6. A method for producing a laser markable plastic or polymer comprising incorporating into the plastic or polymer at least one laser marking additive comprising:

at least one core particle, and

at least one coating covering a part of the core particle,

7. The method of claim 6 wherein the core particle is selected from the group consisting of copper oxide, zinc sulfide and any combination thereof.

8. The method of claim 6 wherein the core particle is selected from the group consisting of copper oxide, zinc sulfide, ceramic yellow, cobalt oxide, ceramic red and any combination thereof.

9. The method of claim 6 wherein the coating comprises at least one oxide of a metal selected from the group consisting of Ti, Zn and mixtures thereof.

10. The method of claim 6 wherein the coating comprises at least one oxide of Ti.

11. The method of claim 6 further comprising the step of irradiating a portion of the substrate with a laser beam to form a marking thereon.

12. The laser marking additive of claim 1 wherein the laser marking additive comprises, by weight of additive:

a) greater than about 50 wt % zinc oxide;

b) from about 0.5 wt % to about 25 wt % copper oxide; and

c) at least one component of:

(i) from about 1 wt % to about 40 wt % tungsten oxide,

(ii) from about 1 wt % to about 40 wt % vanadium oxide, and

(iii) from about 1 wt % to about 25 wt % molybdenum oxide.

13. The laser marking additive of claim 1 wherein the laser marking additive comprises, by weight of additive:

a) greater than about 50 wt % zinc oxide or titanium dioxide;

b) from about 0.5 wt % to about 25 wt % copper oxide; and

c) at least one component of:

(i) from about 0.1 wt % to about 40 wt % tungsten oxide,

(ii) from about 0.1 wt % to about 40 wt % vanadium oxide, and

(iii) from about 0.1 wt % to about 25 wt % molybdenum oxide.
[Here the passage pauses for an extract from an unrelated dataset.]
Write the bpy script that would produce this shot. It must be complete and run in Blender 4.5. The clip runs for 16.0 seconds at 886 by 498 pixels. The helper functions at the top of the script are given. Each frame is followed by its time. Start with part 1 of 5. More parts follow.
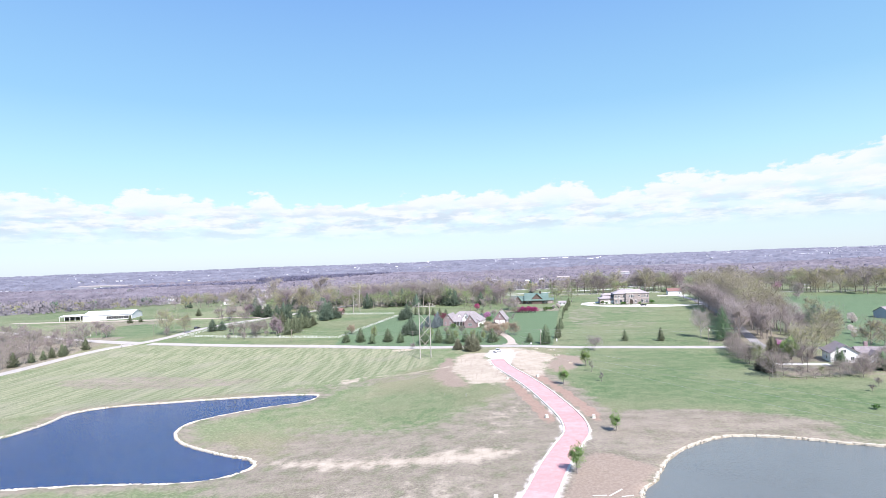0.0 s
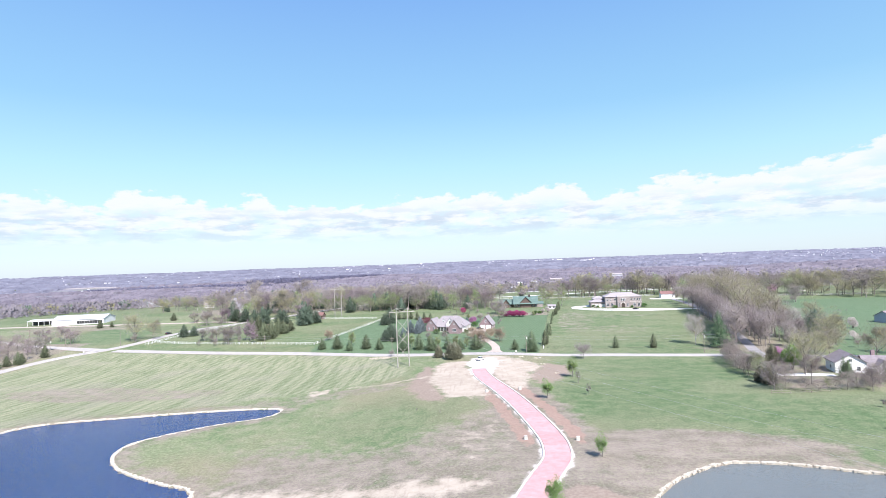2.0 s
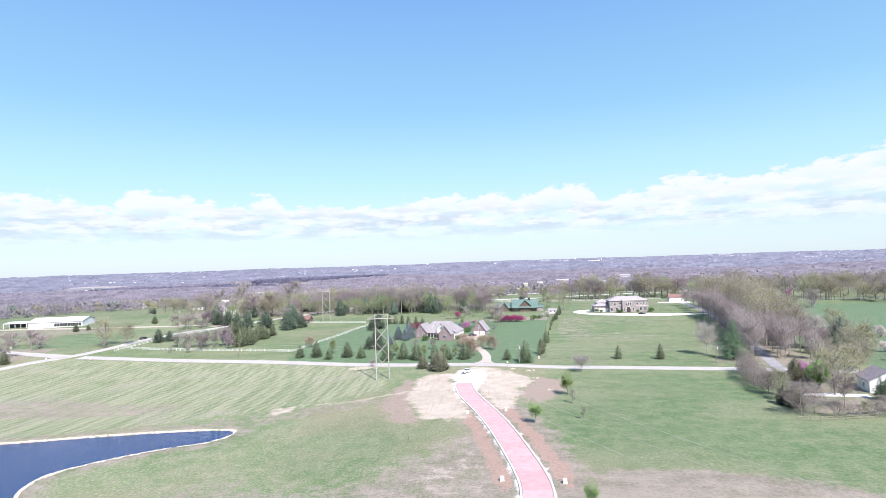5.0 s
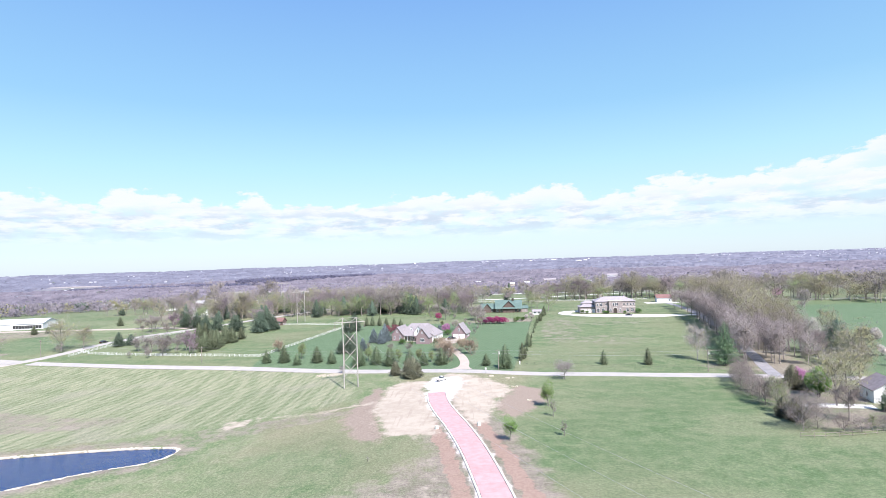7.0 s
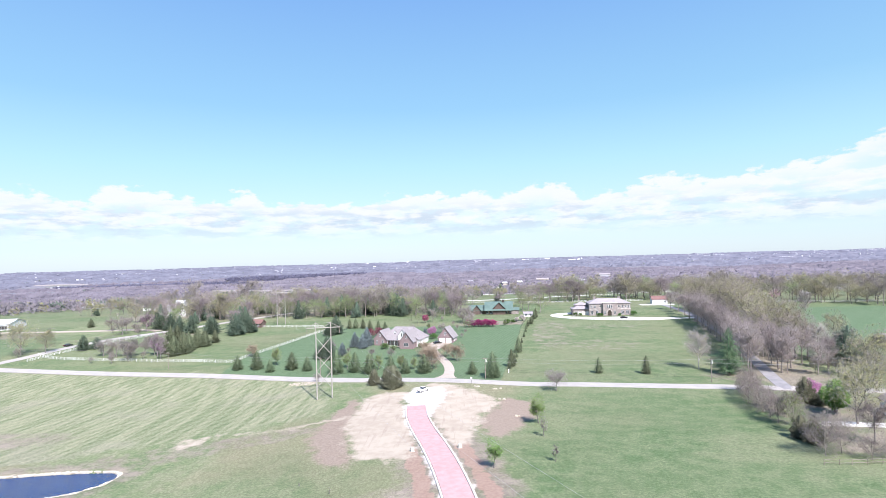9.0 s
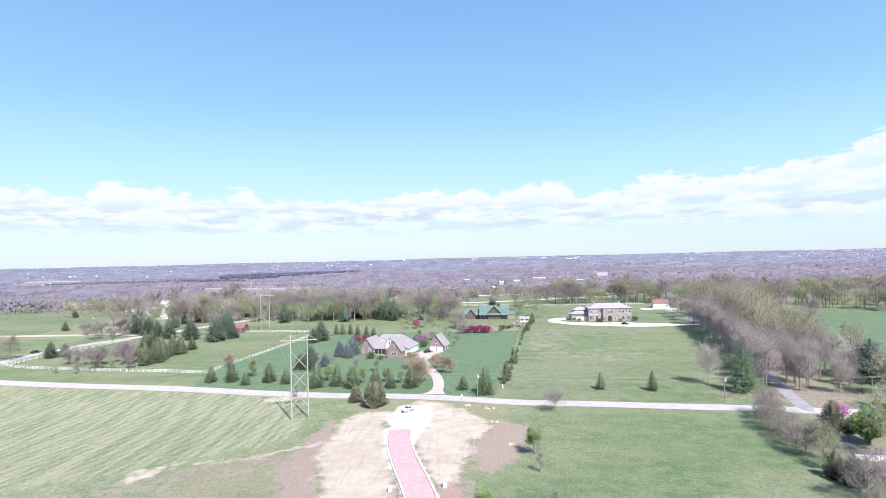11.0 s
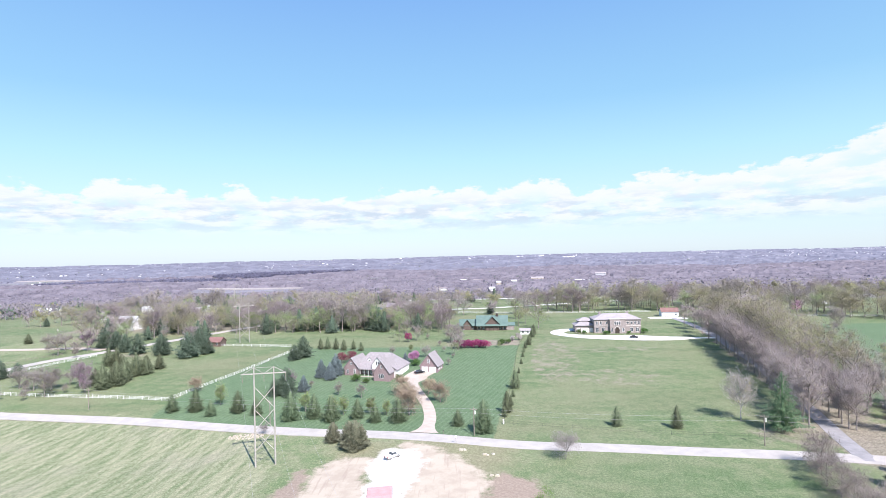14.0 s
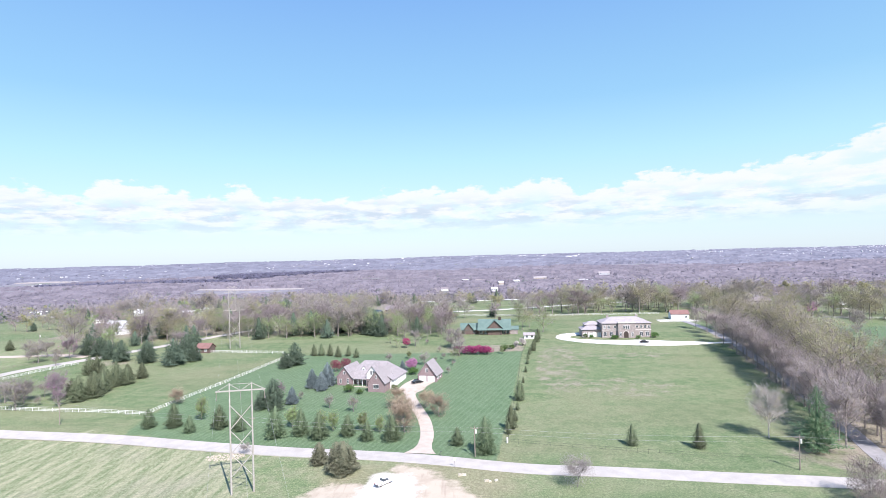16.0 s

14. A masterbatch wherein the masterbatch comprises:

a polymer or plastic; and

a laser marking additive comprising a composition of at least one core particle and at least one coating covering a part of the core particle, wherein the core particle is selected from the group consisting of copper oxide, chromium oxide, ceramic yellow, cobalt oxide, tungsten oxide, vanadium oxide, titanium oxide, ceramic red, molybdenum oxide, zinc sulfide and any combination thereof, and wherein the coating comprises at least one oxide of a metal selected from the group consisting of Si, Ti, Ce, Zr, Zn, Al, Ba, Sr, La, Mg, Ca, V, Ta and mixtures thereof,

whereby the masterbatch is incorporated into a plastic substrate prior to laser marking of the plastic substrate.
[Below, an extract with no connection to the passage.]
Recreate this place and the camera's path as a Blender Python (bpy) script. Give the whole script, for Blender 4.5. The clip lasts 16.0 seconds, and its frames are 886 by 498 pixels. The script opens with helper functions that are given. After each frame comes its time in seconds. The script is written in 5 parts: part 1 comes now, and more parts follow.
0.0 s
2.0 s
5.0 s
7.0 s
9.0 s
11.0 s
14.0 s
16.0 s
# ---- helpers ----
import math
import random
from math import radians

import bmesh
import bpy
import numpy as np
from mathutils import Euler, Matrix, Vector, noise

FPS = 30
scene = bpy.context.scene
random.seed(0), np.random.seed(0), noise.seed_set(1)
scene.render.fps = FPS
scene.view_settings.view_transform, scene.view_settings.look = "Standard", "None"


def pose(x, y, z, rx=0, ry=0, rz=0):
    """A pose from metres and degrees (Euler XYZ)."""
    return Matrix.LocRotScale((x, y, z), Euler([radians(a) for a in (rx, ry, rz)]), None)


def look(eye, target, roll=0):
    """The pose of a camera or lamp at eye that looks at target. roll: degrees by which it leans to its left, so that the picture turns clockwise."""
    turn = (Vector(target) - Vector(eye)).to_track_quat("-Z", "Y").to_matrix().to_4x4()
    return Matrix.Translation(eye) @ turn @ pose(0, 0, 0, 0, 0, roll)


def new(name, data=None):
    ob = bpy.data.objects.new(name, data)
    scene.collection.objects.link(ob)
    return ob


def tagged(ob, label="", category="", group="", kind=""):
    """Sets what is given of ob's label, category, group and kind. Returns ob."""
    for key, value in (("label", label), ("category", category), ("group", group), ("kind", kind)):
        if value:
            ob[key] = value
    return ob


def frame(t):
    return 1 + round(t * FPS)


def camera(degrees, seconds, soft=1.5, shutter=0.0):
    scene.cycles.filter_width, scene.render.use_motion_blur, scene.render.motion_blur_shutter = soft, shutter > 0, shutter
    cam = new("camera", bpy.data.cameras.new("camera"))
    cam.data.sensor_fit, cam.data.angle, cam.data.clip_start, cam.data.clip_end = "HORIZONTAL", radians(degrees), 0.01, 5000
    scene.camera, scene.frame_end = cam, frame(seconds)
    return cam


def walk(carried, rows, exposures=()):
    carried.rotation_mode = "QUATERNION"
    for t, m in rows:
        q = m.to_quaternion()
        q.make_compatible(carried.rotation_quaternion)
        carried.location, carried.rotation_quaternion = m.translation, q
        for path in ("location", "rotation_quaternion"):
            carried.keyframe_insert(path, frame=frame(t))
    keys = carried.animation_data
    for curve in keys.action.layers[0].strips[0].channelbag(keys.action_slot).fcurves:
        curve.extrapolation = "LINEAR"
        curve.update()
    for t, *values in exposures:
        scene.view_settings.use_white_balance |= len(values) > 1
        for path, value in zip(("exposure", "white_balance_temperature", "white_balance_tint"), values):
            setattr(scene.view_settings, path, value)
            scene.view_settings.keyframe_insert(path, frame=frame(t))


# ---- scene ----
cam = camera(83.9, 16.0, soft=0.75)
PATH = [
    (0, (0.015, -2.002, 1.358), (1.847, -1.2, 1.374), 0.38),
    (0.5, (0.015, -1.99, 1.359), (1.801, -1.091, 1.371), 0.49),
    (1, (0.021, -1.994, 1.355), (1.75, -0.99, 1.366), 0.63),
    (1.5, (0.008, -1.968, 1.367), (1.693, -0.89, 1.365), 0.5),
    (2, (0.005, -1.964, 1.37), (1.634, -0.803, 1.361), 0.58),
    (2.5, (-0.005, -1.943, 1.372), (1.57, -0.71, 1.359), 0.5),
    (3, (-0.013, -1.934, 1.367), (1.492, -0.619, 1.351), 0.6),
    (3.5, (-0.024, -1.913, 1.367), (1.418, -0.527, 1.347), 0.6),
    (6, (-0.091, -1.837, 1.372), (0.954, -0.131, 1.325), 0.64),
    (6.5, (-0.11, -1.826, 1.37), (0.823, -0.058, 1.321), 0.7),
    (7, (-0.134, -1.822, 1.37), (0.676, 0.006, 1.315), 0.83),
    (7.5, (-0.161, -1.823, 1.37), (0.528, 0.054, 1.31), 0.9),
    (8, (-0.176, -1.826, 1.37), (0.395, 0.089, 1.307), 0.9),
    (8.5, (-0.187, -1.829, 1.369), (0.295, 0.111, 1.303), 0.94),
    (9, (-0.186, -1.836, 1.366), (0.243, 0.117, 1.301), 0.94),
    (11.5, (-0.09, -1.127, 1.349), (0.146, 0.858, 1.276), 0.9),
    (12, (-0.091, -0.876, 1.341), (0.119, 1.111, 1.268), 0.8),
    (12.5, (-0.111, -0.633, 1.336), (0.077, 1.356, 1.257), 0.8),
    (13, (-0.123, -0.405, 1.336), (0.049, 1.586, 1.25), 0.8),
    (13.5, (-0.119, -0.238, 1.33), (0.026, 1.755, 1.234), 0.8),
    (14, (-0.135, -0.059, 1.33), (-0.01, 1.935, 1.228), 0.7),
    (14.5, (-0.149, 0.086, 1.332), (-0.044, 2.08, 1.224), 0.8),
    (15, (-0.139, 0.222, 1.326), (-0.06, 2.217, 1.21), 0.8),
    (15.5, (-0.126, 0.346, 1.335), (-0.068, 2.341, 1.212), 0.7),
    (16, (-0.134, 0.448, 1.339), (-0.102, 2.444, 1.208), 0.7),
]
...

15. The masterbatch of claim 14 wherein the polymer or plastic comprises polyethylene, polypropylene, polyamide, polyurethane, polyesters, thermoplastic vulcanisates, polyolefin, polybutadiene, (meth)acrylic polymers, polyethyl acrylate, polymethyl methacrylate; polyesters, polyethylene terephthalate, polybutylene terephthalate; polyvinyl chloride; polyvinylidene chloride; polyacrylonitrile; epoxy resins and any combinations thereof.

16. The masterbatch of claim 14 wherein the masterbatch comprises, by weight of total masterbatch:

from about 0.1 wt % to about 5 wt % of the laser marking additive; and

from about 4 wt % to about 99.9 wt % of the polymer or plastic.

17. The masterbatch of claim 14 wherein the plastic substrate is a three dimensional structure.